--- Begin Source data ---
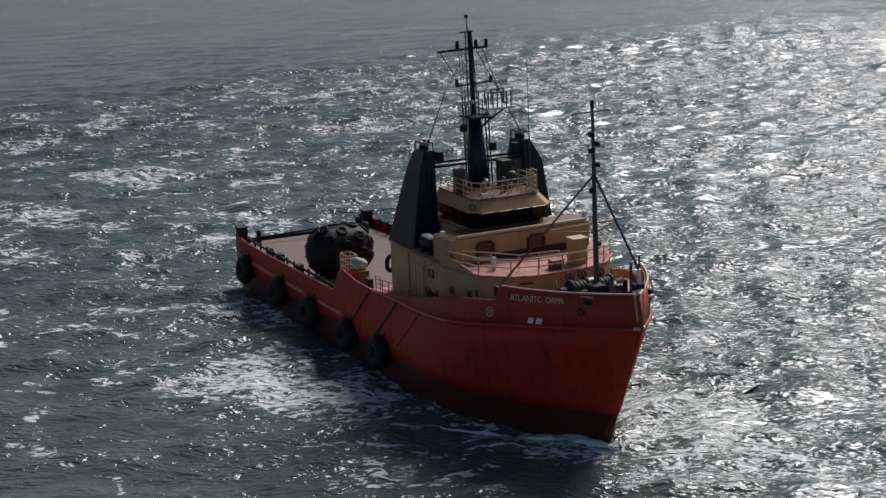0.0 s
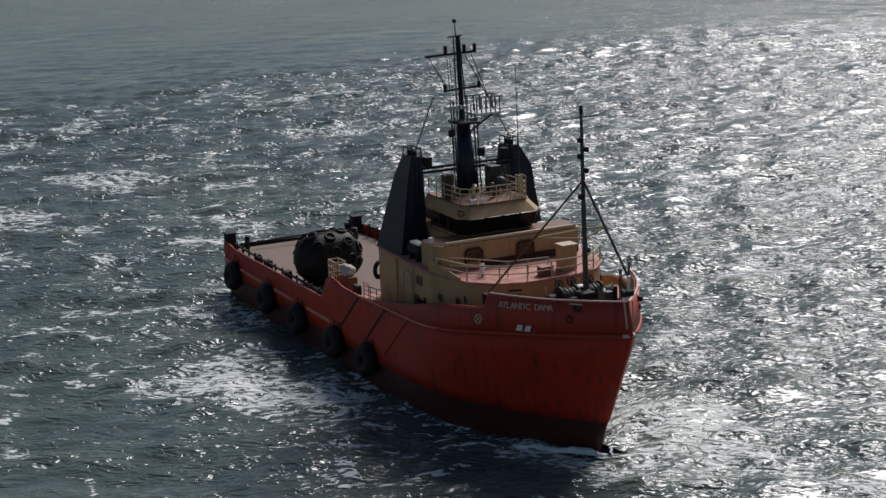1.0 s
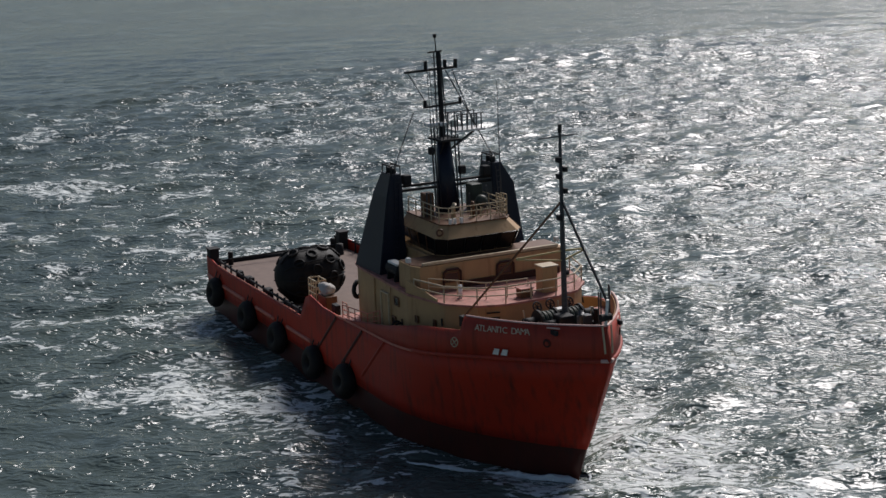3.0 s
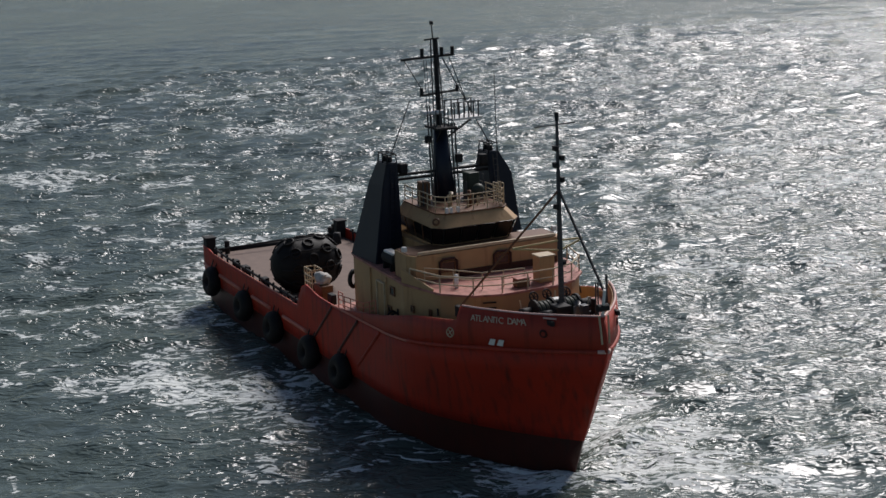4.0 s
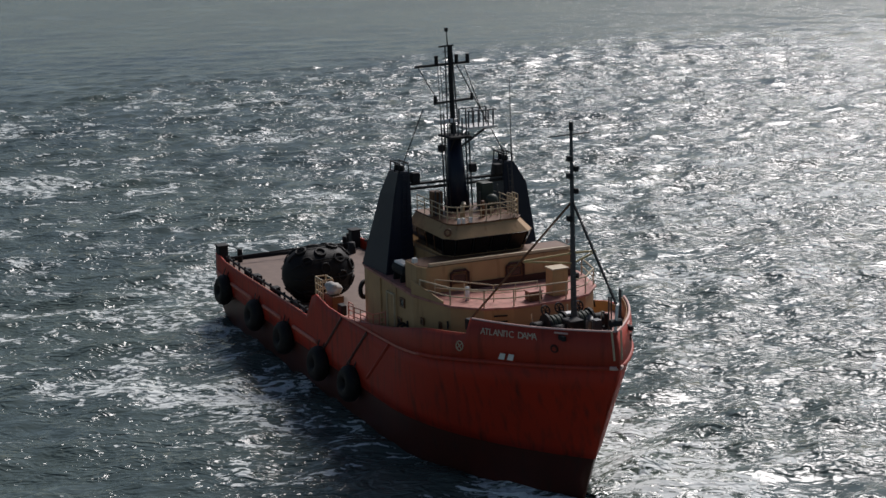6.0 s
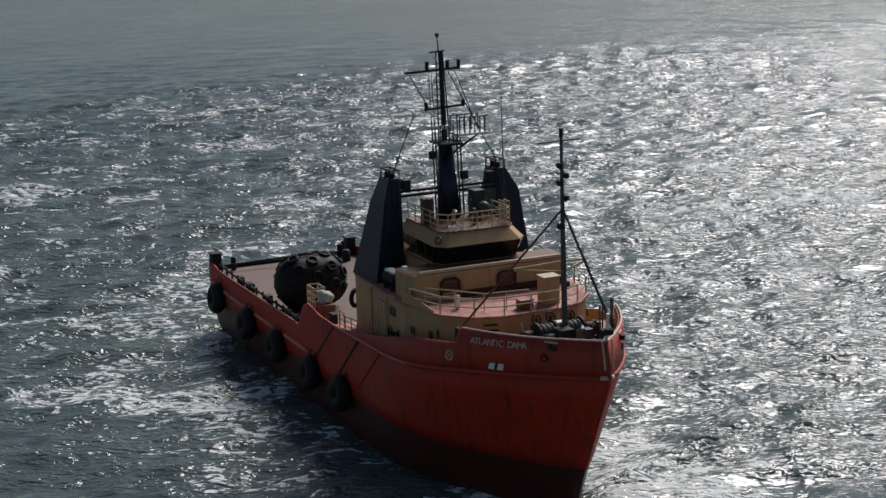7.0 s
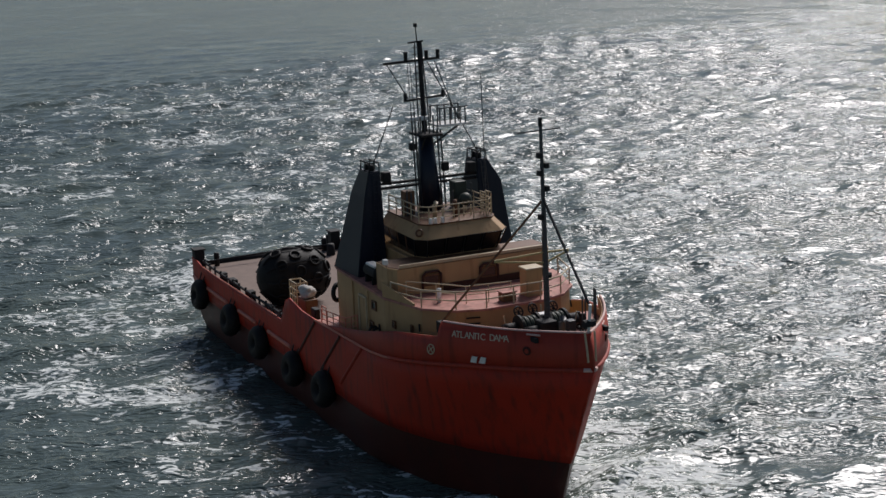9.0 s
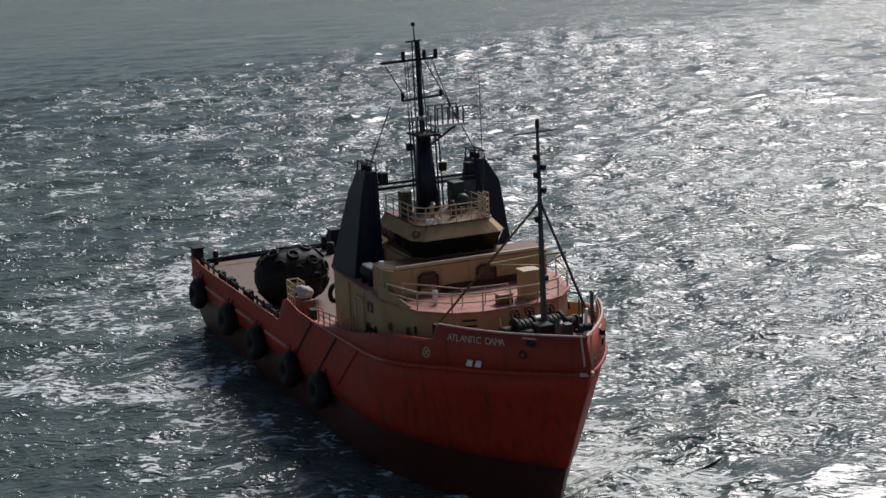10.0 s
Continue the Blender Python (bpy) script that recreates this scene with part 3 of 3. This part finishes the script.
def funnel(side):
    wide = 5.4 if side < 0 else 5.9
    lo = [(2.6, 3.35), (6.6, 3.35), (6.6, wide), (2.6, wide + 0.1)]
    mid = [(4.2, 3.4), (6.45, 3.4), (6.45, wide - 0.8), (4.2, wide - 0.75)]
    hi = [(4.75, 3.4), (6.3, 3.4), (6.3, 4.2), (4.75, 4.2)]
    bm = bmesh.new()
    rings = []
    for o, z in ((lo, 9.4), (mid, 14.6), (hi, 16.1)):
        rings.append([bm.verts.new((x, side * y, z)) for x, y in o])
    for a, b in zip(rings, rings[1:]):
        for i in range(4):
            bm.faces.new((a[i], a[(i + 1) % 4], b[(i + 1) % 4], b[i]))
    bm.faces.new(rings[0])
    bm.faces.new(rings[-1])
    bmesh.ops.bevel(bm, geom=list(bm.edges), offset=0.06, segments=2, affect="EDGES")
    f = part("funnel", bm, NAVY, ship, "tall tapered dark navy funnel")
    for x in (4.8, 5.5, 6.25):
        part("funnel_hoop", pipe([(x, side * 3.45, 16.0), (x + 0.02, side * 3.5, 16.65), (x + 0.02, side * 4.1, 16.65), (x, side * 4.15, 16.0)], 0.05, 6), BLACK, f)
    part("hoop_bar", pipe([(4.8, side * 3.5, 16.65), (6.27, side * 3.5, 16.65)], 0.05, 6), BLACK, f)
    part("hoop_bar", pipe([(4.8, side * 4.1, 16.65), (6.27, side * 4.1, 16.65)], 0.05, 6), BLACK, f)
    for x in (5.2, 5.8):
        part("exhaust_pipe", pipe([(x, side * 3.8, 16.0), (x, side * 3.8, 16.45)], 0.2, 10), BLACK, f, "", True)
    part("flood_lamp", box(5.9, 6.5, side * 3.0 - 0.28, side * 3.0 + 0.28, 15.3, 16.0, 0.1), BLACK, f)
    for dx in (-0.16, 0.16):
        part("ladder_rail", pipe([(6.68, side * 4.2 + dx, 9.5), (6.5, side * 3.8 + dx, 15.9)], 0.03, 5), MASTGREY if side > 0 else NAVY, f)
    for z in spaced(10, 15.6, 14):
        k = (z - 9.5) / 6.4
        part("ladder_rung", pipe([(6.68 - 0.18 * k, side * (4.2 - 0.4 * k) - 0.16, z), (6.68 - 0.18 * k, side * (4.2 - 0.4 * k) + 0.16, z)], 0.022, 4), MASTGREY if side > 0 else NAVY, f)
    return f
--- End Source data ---
- **Problem**
Every line of the data above should be quoted exactly. Omit the pictures.

- **Result of the task**
0.0 s
1.0 s
3.0 s
4.0 s
6.0 s
7.0 s
9.0 s
10.0 s
Continue the Blender Python (bpy) script that recreates this scene with part 3 of 3. This part finishes the script.
def funnel(side):
    wide = 5.4 if side < 0 else 5.9
    lo = [(2.6, 3.35), (6.6, 3.35), (6.6, wide), (2.6, wide + 0.1)]
    mid = [(4.2, 3.4), (6.45, 3.4), (6.45, wide - 0.8), (4.2, wide - 0.75)]
    hi = [(4.75, 3.4), (6.3, 3.4), (6.3, 4.2), (4.75, 4.2)]
    bm = bmesh.new()
    rings = []
    for o, z in ((lo, 9.4), (mid, 14.6), (hi, 16.1)):
        rings.append([bm.verts.new((x, side * y, z)) for x, y in o])
    for a, b in zip(rings, rings[1:]):
        for i in range(4):
            bm.faces.new((a[i], a[(i + 1) % 4], b[(i + 1) % 4], b[i]))
    bm.faces.new(rings[0])
    bm.faces.new(rings[-1])
    bmesh.ops.bevel(bm, geom=list(bm.edges), offset=0.06, segments=2, affect="EDGES")
    f = part("funnel", bm, NAVY, ship, "tall tapered dark navy funnel")
    for x in (4.8, 5.5, 6.25):
        part("funnel_hoop", pipe([(x, side * 3.45, 16.0), (x + 0.02, side * 3.5, 16.65), (x + 0.02, side * 4.1, 16.65), (x, side * 4.15, 16.0)], 0.05, 6), BLACK, f)
    part("hoop_bar", pipe([(4.8, side * 3.5, 16.65), (6.27, side * 3.5, 16.65)], 0.05, 6), BLACK, f)
    part("hoop_bar", pipe([(4.8, side * 4.1, 16.65), (6.27, side * 4.1, 16.65)], 0.05, 6), BLACK, f)
    for x in (5.2, 5.8):
        part("exhaust_pipe", pipe([(x, side * 3.8, 16.0), (x, side * 3.8, 16.45)], 0.2, 10), BLACK, f, "", True)
    part("flood_lamp", box(5.9, 6.5, side * 3.0 - 0.28, side * 3.0 + 0.28, 15.3, 16.0, 0.1), BLACK, f)
    for dx in (-0.16, 0.16):
        part("ladder_rail", pipe([(6.68, side * 4.2 + dx, 9.5), (6.5, side * 3.8 + dx, 15.9)], 0.03, 5), MASTGREY if side > 0 else NAVY, f)
    for z in spaced(10, 15.6, 14):
        k = (z - 9.5) / 6.4
        part("ladder_rung", pipe([(6.68 - 0.18 * k, side * (4.2 - 0.4 * k) - 0.16, z), (6.68 - 0.18 * k, side * (4.2 - 0.4 * k) + 0.16, z)], 0.022, 4), MASTGREY if side > 0 else NAVY, f)
    return f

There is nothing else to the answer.